В следующей главе я рассматриваю его тексты 1920-х годов. В этот период Эйзенштейн исследовал реакцию зрителя и киностилистику. Как будто каждый его фильм так остро ставил определенные вопросы, что ему нужно было сформулировать и развить их на бумаге. В этой главе речь идет о его взглядах на монтаж аттракционов , выразительное движение и диалектический монтаж.

Глава 4 рассказывает о заметной перемене. В 1920-х практика для Эйзенштейна предваряла теорию, но с 1930-х в практике он часто руководствовался уже обдуманной теорией. В преподавательской деятельности формулировались идеи, которые он проверял в своих фильмах. Практическая эстетика его учебной программы 1930–1940-х гг. наглядно демонстрирует характерное для него слияние практики и основных идей.
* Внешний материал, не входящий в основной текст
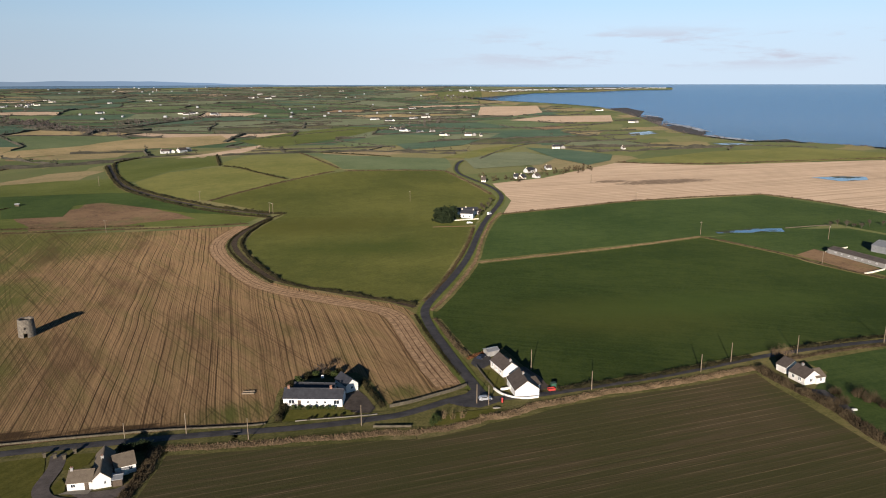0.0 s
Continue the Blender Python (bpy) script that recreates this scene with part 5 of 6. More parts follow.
FAR_HEDGES = [
    ("dark hedge climbing a drumlin", 7, 4, HEDGE, [(-824, 684), (-896, 767), (-955, 830), (-1060, 956)]),
    ("line of scrub across a drumlin", 4, 2.2, HEDGE_BROWN, [(-1041, 938), (-892, 914), (-783, 918), (-741, 921)]),
    ("line of scrub across a green slope", 4, 2.0, HEDGE_BROWN, [(-968, 867), (-854, 851), (-765, 846)]),
    ("dark hedge along a straight lane", 4, 2.6, HEDGE, [(-1130, 801), (-1021, 729), (-932, 659)]),
    ("dark hedge along a straight lane", 4, 2.6, HEDGE, [(-1116, 804), (-1015, 733), (-927, 665)]),
    ("pale bank down a hill", 5, 1.5, BANK, [(-1162, 720), (-1033, 658), (-934, 605)]),
    ("hedge below the hill pasture", 4, 2, HEDGE, [(-821, 358), (-1147, 537), (-1219, 611), (-1164, 718)]),
    ("dark scrub on the drumlin's crest", 5, 3, HEDGE, [(-912, 136), (-888, 155), (-802, 152), (-752, 149), (-711, 143)]),
    ("field hedge on the drumlin", 3, 1.6, HEDGE, [(-882, 12), (-888, 49), (-992, 96), (-1108, 150)]),
    ("field hedge on the slope", 3, 1.6, HEDGE, [(-1119, 237), (-785, 215), (-762, 246), (-742, 279)]),
    ("thick hedge beside red soil", 4, 2.6, HEDGE, [(-685, 229), (-705, 257), (-748, 293)]),
    ("dark hedge round red soil", 4, 2.2, HEDGE, [(-748, 293), (-744, 325), (-739, 354), (-690, 329), (-626, 282)]),
    ("brown hedge below the slope", 3, 1.8, HEDGE_BROWN, [(-700, 135), (-703, 174), (-693, 223), (-669, 261), (-650, 290)]),
    ("dark hedge below brown soil", 3, 1.8, HEDGE, [(-623, 281), (-602, 240), (-580, 206), (-560, 172)]),
    ("field hedge above the village", 3, 1.6, HEDGE, [(-656, 85), (-684, 127), (-710, 146)]),
    ("field hedge by the lane", 3, 1.6, HEDGE, [(-908, -61), (-943, -30), (-960, -2)]),
    ("field hedge by the lane", 3, 1.6, HEDGE, [(-1064, -70), (-1094, -33), (-1155, 22)]),
    ("field hedge in the green hills", 3, 1.8, HEDGE, [(-1321, -83), (-1319, 11), (-1224, 44)]),
    ("hedge along the lane's bend", 4, 2.5, HEDGE, [(-999, 4), (-920, -4), (-848, -1)]),
    ("field hedge in the green hills", 4, 2.2, HEDGE, [(-1358, 38), (-1369, 174), (-1365, 292)]),
    ("field hedge in the green hills", 4, 2.2, HEDGE, [(-1335, 357), (-1420, 460), (-1398, 625)]),
    ("field hedge in the green hills", 4, 2.2, HEDGE, [(-831, 363), (-1204, 560), (-1291, 680)]),
    ("field hedge in the green hills", 4, 2.2, HEDGE, [(-1116, 50), (-1190, 100), (-1229, 180), (-861, 236)]),
    ("thick hedge in the bottom land", 8, 5, HEDGE, [(-352, 1164), (-361, 1243), (-373, 1356)]),
    ("thick hedge in the bottom land", 7, 5, HEDGE, [(-269, 1298), (-287, 1415)]),
    ("thick hedge in the bottom land", 7, 5, HEDGE, [(-296, 1537), (-326, 1721)]),
    ("dark hedge in the far fields", 4, 2.5, HEDGE, [(-184, 1214), (-130, 1157), (-71, 1078)]),
    ("dark hedge in the far fields", 4, 2.5, HEDGE, [(-40, 1166), (16, 1222), (65, 1257)]),
    ("thin hedge in the bottom land", 4, 2, HEDGE, [(-342, 1200), (-244, 1400), (-117, 1606)]),
    ("thin hedge in the bottom land", 4, 2, HEDGE, [(-519, 1534), (-431, 1660), (-263, 1839)]),
    ("line of scrub in the bottom land", 10, 5, HEDGE, [(-579, 1169), (-658, 1469), (-679, 1664), (-654, 1895)]),
    ("hedge round the headland pasture", 3, 1.8, HEDGE_BROWN, [(212, 878), (268, 857), (354, 870), (459, 900), (571, 923)]),
    ("hedge by the shore fields", 3, 2, HEDGE, [(259, 1011), (353, 1079), (455, 1124), (562, 1073)]),
    ("hedge by the shore fields", 3, 2, HEDGE, [(245, 1449), (287, 1328), (298, 1203), (330, 1117)]),
    ("hedge below the far village", 3, 2, HEDGE, [(46, 885), (78, 1023), (131, 1142), (204, 1205)]),
    ("thin hedge by the reeds", 3, 1.6, HEDGE_BROWN, [(-637, 670), (-524, 659), (-507, 726), (-488, 816)]),
    ("ditch bank across the marsh", 3, 1.0, BANK, [(-792, 618), (-689, 564), (-588, 506)]),
    ("ditch bank across the marsh", 3, 1.0, BANK, [(-647, 610), (-578, 634), (-509, 628)]),
]
for i, (lab, w, h, mt, pts) in enumerate(FAR_HEDGES):
    # far off, the hedge colour is swapped for its hazed copy
    hedge(lab, pts, w * 0.85, h * 0.85, FAR_HEDGE if mt is HEDGE else mt, seed=100 + i)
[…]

Теоретические тексты Эйзенштейна, написанные в период с 1932 до 1948 гг., часто кажутся абстрактными раздутыми громадинами. В главе 5 я стараюсь показать, что, взятые вместе, они демонстрируют определенную степень внутреннего единства, строящегося на заметных переменах в его концепциях зрительского восприятия и структуры фильма. Я прослеживаю связь между его представлениями о «внутренней речи», полифонном и вертикальном монтаже, пафосе и экстазе. Я также выдвигаю неочевидное предположение, что, развивая кинопоэтику, Эйзенштейн стремился наделить догмы официальной эстетики соцреализма твердой основой и глубиной.

Тема главы 6 – два главных проекта последних десяти лет жизни режиссера, «Александр Невский» и незаконченная трилогия «Иван Грозный». Как и прежде, основное внимание я уделяю фильмам как формальному целому, их связи с теоретическими размышлениями и новаторству, которое Эйзенштейн привносит в практику создания фильмов того времени.

В последней главе я очерчиваю тенденции, преобладавшие в изучении наследия Эйзенштейна после его смерти, и кратко рассказываю о его влиянии на других режиссеров. В завершение я говорю о значении его поэтики кино.

В основном я опирался на версии фильмов, доступные на Западе, и материалы, опубликованные на западных языках [34]. Такой подход неизбежно ограничивает. Избранные произведения Эйзенштейна на русском языке насчитывают шесть толстых томов. Редактуры и публикации ждут как минимум еще шесть томов текстов, не издававшихся ранее, а также дневники, письма и тысячи страниц стенограмм лекций. Собрание его работ в Российском государственном архиве литературы и искусства (РГАЛИ) включает почти 6000 дел и более 15 000 документов. Благодаря переменам в стране, которая раньше была Советским Союзом, должен увидеть свет большой объем новой информации о жизни Эйзенштейна, его фильмах и условиях, в которых он работал.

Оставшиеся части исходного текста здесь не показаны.